* [Input data]:

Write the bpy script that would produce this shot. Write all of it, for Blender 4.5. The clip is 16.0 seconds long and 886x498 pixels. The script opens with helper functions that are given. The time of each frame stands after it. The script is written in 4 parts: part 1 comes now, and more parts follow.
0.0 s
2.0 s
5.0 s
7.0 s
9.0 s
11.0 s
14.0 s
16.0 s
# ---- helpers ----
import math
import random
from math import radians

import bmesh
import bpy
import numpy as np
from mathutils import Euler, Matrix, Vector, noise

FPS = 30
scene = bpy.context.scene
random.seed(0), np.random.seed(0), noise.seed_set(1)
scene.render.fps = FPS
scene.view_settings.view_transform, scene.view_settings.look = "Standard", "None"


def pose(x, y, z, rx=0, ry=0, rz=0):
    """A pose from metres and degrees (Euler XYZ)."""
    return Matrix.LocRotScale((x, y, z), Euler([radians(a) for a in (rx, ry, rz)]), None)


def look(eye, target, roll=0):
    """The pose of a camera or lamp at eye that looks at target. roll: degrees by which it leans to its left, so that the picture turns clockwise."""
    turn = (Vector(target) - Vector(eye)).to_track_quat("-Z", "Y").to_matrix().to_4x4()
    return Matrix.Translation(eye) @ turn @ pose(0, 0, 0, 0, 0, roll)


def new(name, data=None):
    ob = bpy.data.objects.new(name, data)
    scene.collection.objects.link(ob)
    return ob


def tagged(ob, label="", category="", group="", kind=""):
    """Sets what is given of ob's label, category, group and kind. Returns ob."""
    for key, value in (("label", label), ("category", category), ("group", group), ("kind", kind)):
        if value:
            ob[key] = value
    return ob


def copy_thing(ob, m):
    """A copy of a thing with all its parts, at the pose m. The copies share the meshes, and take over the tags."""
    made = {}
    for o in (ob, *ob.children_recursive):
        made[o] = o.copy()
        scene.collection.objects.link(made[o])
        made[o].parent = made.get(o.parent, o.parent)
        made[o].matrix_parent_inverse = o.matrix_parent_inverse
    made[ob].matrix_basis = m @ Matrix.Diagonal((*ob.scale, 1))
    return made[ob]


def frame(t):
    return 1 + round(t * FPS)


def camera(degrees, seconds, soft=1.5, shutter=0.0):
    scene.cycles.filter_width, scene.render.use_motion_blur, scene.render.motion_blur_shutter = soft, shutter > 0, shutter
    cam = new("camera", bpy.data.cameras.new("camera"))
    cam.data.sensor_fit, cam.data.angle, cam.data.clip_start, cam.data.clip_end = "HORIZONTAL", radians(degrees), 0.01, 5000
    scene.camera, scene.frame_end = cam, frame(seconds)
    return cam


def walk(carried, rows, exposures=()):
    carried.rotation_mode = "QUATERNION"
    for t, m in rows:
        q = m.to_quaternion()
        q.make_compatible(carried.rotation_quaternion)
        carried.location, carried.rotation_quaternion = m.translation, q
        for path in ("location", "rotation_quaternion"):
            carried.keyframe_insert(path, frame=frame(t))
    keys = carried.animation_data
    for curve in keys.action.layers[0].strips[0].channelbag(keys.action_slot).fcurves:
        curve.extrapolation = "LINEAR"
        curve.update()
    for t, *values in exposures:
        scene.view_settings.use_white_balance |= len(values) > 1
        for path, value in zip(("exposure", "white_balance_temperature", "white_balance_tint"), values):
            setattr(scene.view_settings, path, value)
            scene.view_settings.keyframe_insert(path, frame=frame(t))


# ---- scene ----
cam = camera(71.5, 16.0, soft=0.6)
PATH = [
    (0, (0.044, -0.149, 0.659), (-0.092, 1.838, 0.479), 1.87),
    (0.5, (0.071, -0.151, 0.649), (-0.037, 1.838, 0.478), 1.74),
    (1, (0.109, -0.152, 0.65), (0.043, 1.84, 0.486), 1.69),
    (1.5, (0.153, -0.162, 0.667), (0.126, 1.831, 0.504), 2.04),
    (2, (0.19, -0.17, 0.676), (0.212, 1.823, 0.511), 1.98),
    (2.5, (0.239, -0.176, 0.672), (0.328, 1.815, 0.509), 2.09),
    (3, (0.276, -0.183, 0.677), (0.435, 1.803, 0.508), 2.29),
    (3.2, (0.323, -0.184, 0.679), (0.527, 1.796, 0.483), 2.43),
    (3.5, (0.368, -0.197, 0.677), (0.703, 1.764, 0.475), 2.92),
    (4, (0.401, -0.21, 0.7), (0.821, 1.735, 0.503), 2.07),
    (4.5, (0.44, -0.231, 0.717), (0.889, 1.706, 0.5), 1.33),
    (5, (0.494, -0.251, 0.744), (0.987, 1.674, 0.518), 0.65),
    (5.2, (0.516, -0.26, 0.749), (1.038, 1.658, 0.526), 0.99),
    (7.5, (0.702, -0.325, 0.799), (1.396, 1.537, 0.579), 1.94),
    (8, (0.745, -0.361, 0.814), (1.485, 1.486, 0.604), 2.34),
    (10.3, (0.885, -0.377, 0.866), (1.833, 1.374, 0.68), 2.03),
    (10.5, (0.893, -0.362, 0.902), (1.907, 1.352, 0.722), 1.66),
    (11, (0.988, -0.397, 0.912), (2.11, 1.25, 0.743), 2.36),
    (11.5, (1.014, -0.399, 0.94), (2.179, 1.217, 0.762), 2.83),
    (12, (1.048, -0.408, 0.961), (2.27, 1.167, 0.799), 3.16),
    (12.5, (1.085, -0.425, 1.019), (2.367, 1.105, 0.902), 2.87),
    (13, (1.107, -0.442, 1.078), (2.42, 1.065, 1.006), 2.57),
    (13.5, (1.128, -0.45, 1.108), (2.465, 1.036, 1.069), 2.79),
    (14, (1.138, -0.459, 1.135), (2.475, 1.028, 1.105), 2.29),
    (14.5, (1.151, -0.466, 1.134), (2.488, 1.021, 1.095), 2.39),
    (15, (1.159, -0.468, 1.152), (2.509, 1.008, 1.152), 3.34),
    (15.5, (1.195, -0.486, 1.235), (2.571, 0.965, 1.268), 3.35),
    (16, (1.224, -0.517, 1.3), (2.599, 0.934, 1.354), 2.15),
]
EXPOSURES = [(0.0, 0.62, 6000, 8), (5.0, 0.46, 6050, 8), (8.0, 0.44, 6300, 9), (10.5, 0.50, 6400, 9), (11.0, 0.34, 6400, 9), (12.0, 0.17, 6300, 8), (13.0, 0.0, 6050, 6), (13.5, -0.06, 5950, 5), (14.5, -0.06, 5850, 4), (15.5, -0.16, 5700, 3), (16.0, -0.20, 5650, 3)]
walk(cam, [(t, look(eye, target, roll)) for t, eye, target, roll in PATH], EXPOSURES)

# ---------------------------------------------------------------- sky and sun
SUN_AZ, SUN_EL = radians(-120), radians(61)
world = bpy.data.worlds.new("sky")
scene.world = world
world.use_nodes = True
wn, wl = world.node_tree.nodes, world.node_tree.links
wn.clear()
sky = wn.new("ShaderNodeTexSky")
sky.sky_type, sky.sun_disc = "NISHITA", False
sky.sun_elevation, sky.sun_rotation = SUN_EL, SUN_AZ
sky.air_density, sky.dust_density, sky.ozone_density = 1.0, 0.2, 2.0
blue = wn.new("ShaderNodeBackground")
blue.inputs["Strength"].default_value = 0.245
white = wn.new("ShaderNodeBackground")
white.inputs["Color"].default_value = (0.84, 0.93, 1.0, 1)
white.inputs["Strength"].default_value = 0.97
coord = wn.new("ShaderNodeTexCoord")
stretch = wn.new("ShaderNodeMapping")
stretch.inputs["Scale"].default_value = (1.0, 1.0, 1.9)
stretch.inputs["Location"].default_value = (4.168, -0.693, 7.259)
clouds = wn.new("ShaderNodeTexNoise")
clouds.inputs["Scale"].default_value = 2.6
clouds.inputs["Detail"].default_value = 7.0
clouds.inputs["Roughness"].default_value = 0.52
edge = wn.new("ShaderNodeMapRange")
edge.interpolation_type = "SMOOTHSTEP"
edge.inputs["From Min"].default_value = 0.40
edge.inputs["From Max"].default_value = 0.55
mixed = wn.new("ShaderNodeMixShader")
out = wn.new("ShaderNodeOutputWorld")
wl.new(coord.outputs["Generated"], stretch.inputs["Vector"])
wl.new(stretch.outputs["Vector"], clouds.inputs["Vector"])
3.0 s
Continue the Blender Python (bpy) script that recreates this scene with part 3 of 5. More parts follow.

* [The request]:
From the records above, retype only the lines starting at the line that contains "made[o] = o.copy()" and ending at the line that contains "shutter > 0, shutter", both included.

* [Exercise response]:
        made[o] = o.copy()
        scene.collection.objects.link(made[o])
        made[o].parent = made.get(o.parent, o.parent)
        made[o].matrix_parent_inverse = o.matrix_parent_inverse
    made[ob].matrix_basis = m @ Matrix.Diagonal((*ob.scale, 1))
    return made[ob]


def frame(t):
    return 1 + round(t * FPS)


def camera(degrees, seconds, soft=1.5, shutter=0.0):
    scene.cycles.filter_width, scene.render.use_motion_blur, scene.render.motion_blur_shutter = soft, shutter > 0, shutter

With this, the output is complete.